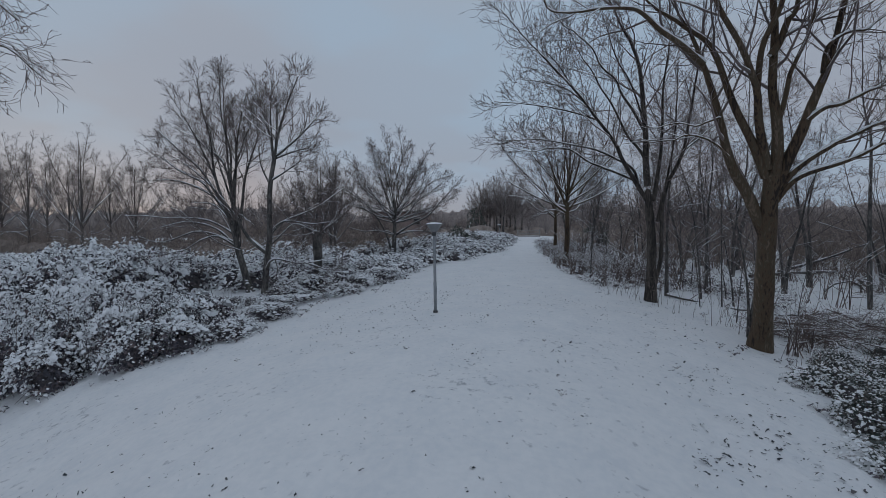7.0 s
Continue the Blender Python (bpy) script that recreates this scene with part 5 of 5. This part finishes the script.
for k in range(46):
    y = br.uniform(26.5, 44)
    undergrow(edge_x(RIGHT_EDGE, y) + br.uniform(0.25, 2.2), y, br.uniform(0.4, 0.65))
for k in range(26):
    y = br.uniform(27.5, 36)
    undergrow(edge_x(RIGHT_EDGE, y) + br.uniform(0.3, 3.4), y, br.uniform(0.5, 0.75))
for k in range(40):
    y = br.uniform(19, 40)
    undergrow(10.5 + 0.25 * (y - 19) + br.random() ** 1.2 * 24, y, br.uniform(0.6, 1.1))
for k in range(46):
    y = br.uniform(27, 48)
    undergrow(edge_x(RIGHT_EDGE, y) + 2 + br.random() * 20, y, br.uniform(0.6, 1.1))
joined("undergrowth", under, "tangled brown leafless undergrowth flecked with snow", "undergrowth")


# ---------------------------------------------------------------- fallen wood
def log(a, b, r0, r1, seed, label="fallen trunk lying in the wood, topped with snow"):
    rr = np.random.RandomState(seed)
    a, b = np.array(a, float), np.array(b, float)
    e = thing("fallen_log", a[0], a[1], a[2], label, "log", "fallen logs")
    sk = Skeleton(seed, (5, 3), (0.9, 0.5), (50, 45), (0.15, 0.0), 0.006)
    q1, q2 = ((2 * a + b) / 3 + rr.normal(0, 0.16, 3) * (1, 1, 0.35), (a + 2 * b) / 3 + rr.normal(0, 0.16, 3) * (1, 1, 0.35))
    sk.limb([(0, 0, 0), tuple(q1 - a), tuple(q2 - a), tuple(b - a)], r0, r1, 0, n=16, bare=0.15, twist=0.14, kids=9)
    part("trunk", sk.mesh("trunk", lambda lv: lv == 0, lambda lv: 9), BARK, e)
    part("brushwood", sk.mesh("brushwood", lambda lv: lv > 0, lambda lv: 4), TWIG, e)
    part("snow_cover", sk.snow("snow_cover", 2, 0.9), SNOW_CLUMP, e, "snow lying along the wood")


def on(x, y, dz):
    return (x, y, gz(x, y) + dz)


log(on(4.2, 25.4, 0.08), on(8.4, 23.4, 0.03), 0.042, 0.015, 401)
log(on(16.8, 38.6, 0.16), on(15.2, 31.4, 0.10), 0.15, 0.09, 409, "fallen trunk with broken branches, topped with snow")
log(on(16.6, 38.2, 0.10), on(13.2, 29.0, 0.08), 0.10, 0.04, 402, "fallen limb with broken branches, topped with snow")
log(on(14.4, 40.6, 0.05), (17.6, 38.0, 1.7), 0.10, 0.03, 403, "fallen trunk propped on another, topped with snow")
log(on(12.2, 31.6, 0.05), on(15.4, 33.6, 0.75), 0.06, 0.02, 413, "fallen limb propped on its branches, topped with snow")
log(on(7.2, 22.2, 0.10), on(9.9, 24.0, 0.05), 0.055, 0.02, 411)
log(on(6.2, 21.6, 0.25), on(8.4, 21.9, 0.04), 0.035, 0.012, 412, "cut branch lying beside the oak, topped with snow")
log(on(11.0, 36.0, 0.1), on(16.0, 38.0, 0.5), 0.12, 0.05, 405)

# heap of cut brushwood beside the oak
def brush_pile(x, y, rad, high, count, seed):
    r = np.random.RandomState(seed)
    e = thing("brush_pile", x, y, gz(x, y), "heap of cut branches beside the oak, dusted with snow", "brush pile", "brush piles")
    sk = Skeleton(seed, (3, 5, 3), (0.6, 0.5, 0.25), (40, 46, 45), (0.05, 0.05, 0.0), 0.004, wob=0.25)
    for k in range(count):
        az, ln = r.uniform(0, 6.28), r.uniform(0.6, 1.9)
        cx, cy = r.normal(0, rad * 0.4, 2)
        z = high * max(0.05, 1 - (cx * cx + cy * cy) / (rad * rad)) * r.uniform(0.1, 1)
        dx, dy, dz = math.cos(az) * ln / 2, math.sin(az) * ln / 2, r.normal(0, 0.22)
        base = gz(x, y)
        p = [(cx - dx, cy - dy, z - dz), (cx + r.normal(0, .16), cy + r.normal(0, .16), z + r.normal(0.06, 0.1)), (cx + dx, cy + dy, z + dz)]
        p = [(a_, b_, max(c_, gz(x + a_, y + b_) - base + 0.02)) for a_, b_, c_ in p]
        sk.limb(p, r.uniform(0.007, 0.02), 0.004, 1, n=8, bare=0.2, twist=0.06)
    part("brushwood", sk.mesh("brushwood", lambda lv: True, lambda lv: 4 if lv == 1 else 3), CANE, e)
    part("snow_cover", sk.snow("snow_cover", 1, 0.8, part_of=0.4), SNOW_CLUMP, e, "snow lying on the branches")


brush_pile(6.7, 21.7, 1.4, 0.5, 60, 501)
brush_pile(9.4, 23.4, 1.9, 0.4, 50, 502)
brush_pile(15.5, 30.5, 2.2, 0.9, 50, 503)

# ---------------------------------------------------------------- lamp posts
def turned(name, rings, sides=24):
    """A round body from its outline, as (radius, height) from the bottom up."""
    th = np.arange(sides) * 2 * math.pi / sides
    V = np.array([[(r * math.cos(t), r * math.sin(t), z) for t in th] for r, z in rings])
    ids = np.arange(len(rings) * sides).reshape(-1, sides)
    nx = np.roll(ids, -1, axis=1)
    return mesh_np(name, V, np.stack([ids[:-1], nx[:-1], nx[1:], ids[1:]], -1).reshape(-1, 4))


MILKY = material("milky_plastic", [(0.3, (0.165, 0.166, 0.173)), (0.7, (0.218, 0.219, 0.226))], scale=7.0, rough=0.35, bump=0.03, spec=0.5)


def lamp_post(x, y, turn, label, lean=-0.9):
    e = thing("lamp_post", x, y, gz(x, y), label, "lamp post", "lamp posts")
    part("post", turned("post", [(0.0, -0.1), (0.040, -0.1), (0.040, 0.75), (0.036, 0.78), (0.034, 1.96), (0.0, 1.96)]), STEEL, e)
    part("foot_collar", turned("foot_collar", [(0.05, -0.05), (0.062, -0.03), (0.062, 0.035), (0.05, 0.05), (0.03, 0.05)]), DARK_STEEL, e, "dark collar at the foot")
    part("access_door", block("access_door", 0.012, 0.05, 0.20, (0.037, 0, 0.55), 0.003), STEEL, e, "small service door")
    part("collar", turned("collar", [(0.0, 1.92), (0.046, 1.92), (0.05, 1.94), (0.05, 2.0), (0.066, 2.015), (0.0, 2.015)]), DARK_STEEL, e, "dark collar under the lantern")
    part("shade", turned("shade", [(0.0, 2.012), (0.068, 2.012), (0.075, 2.02), (0.185, 2.185), (0.19, 2.195), (0.0, 2.195)]), MILKY, e, "milky lantern that narrows downwards")
    part("lid", turned("lid", [(0.0, 2.190), (0.205, 2.190), (0.218, 2.196), (0.215, 2.206), (0.12, 2.228), (0.0, 2.236)]), PLATE, e, "shallow grey lid")
    part("snow_cover", turned("snow_cover", [(0.205, 2.203), (0.200, 2.214), (0.16, 2.232), (0.09, 2.246), (0.0, 2.252)]), SNOW_CLUMP, e, "cap of snow on the lid")
    e.rotation_euler = (0, radians(lean), radians(turn))
    return e


lamp_post(-2.6, 19.3, 8, "slim galvanised lamp post with a small cone-shaped lantern under snow")
lamp_post(-4.9, 57.0, 0, "slim lamp post with a cone-shaped lantern by the distant bend", lean=0.5)

# ---------------------------------------------------------------- house behind the trees
hx, hy = -27.4, 92.0
house = thing("house", hx, hy, gz(hx, hy), "brown brick house half hidden behind bare trees", "house")
part("wall", block("wall", 9.4, 8, 5.0, (0, 0, 2.5), 0.02), HAZY_BRICK, house)
roof = part("roof", block("roof", 9.8, 8.4, 0.3, (0, 0, 5.15), 0.03), ROOF, house, "flat brown roof edge")
part("roof_snow", block("roof_snow", 9.6, 8.2, 0.16, (0, 0, 5.38), 0.06), SNOW, roof, "snow on the flat roof")
for k in (2.45,):
    w = part("window", block("window", 1.3, 0.12, 1.2, (-6.5 + 4.3 * k, -4.03, 3.5), 0.02), PAINT, house, "grey window frame")
    part("pane", block("pane", 1.06, 0.05, 0.96, (-6.5 + 4.3 * k, -4.10, 3.5), 0.0), GLASS, w, "dark glass")

# gate and posts across the end of the path
gate = thing("gate", -2.6, 80.0, gz(-2.6, 80.0), "pale weathered field gate at the end of the path", "gate")
for k in range(5):
    part("rail", block("rail", 3.4, 0.06, 0.09, (0, 0, 0.3 + 0.23 * k), 0.01), PAINT, gate)
for x in (-1.7, 1.7):
    part("gate_post", block("gate_post", 0.16, 0.16, 1.5, (x, 0, 0.7), 0.02), PAINT, gate)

=== AIM OF THE EXERCISE ===
The required output is an exact reproduction of the lines starting at the one that contains "Continue the Blender" and ending at the one that contains "brown leafless undergrowth". Both boundary lines belong to it.

=== WRITTEN ANSWER ===
Continue the Blender Python (bpy) script that recreates this scene with part 5 of 5. This part finishes the script.
for k in range(46):
    y = br.uniform(26.5, 44)
    undergrow(edge_x(RIGHT_EDGE, y) + br.uniform(0.25, 2.2), y, br.uniform(0.4, 0.65))
for k in range(26):
    y = br.uniform(27.5, 36)
    undergrow(edge_x(RIGHT_EDGE, y) + br.uniform(0.3, 3.4), y, br.uniform(0.5, 0.75))
for k in range(40):
    y = br.uniform(19, 40)
    undergrow(10.5 + 0.25 * (y - 19) + br.random() ** 1.2 * 24, y, br.uniform(0.6, 1.1))
for k in range(46):
    y = br.uniform(27, 48)
    undergrow(edge_x(RIGHT_EDGE, y) + 2 + br.random() * 20, y, br.uniform(0.6, 1.1))
joined("undergrowth", under, "tangled brown leafless undergrowth flecked with snow", "undergrowth")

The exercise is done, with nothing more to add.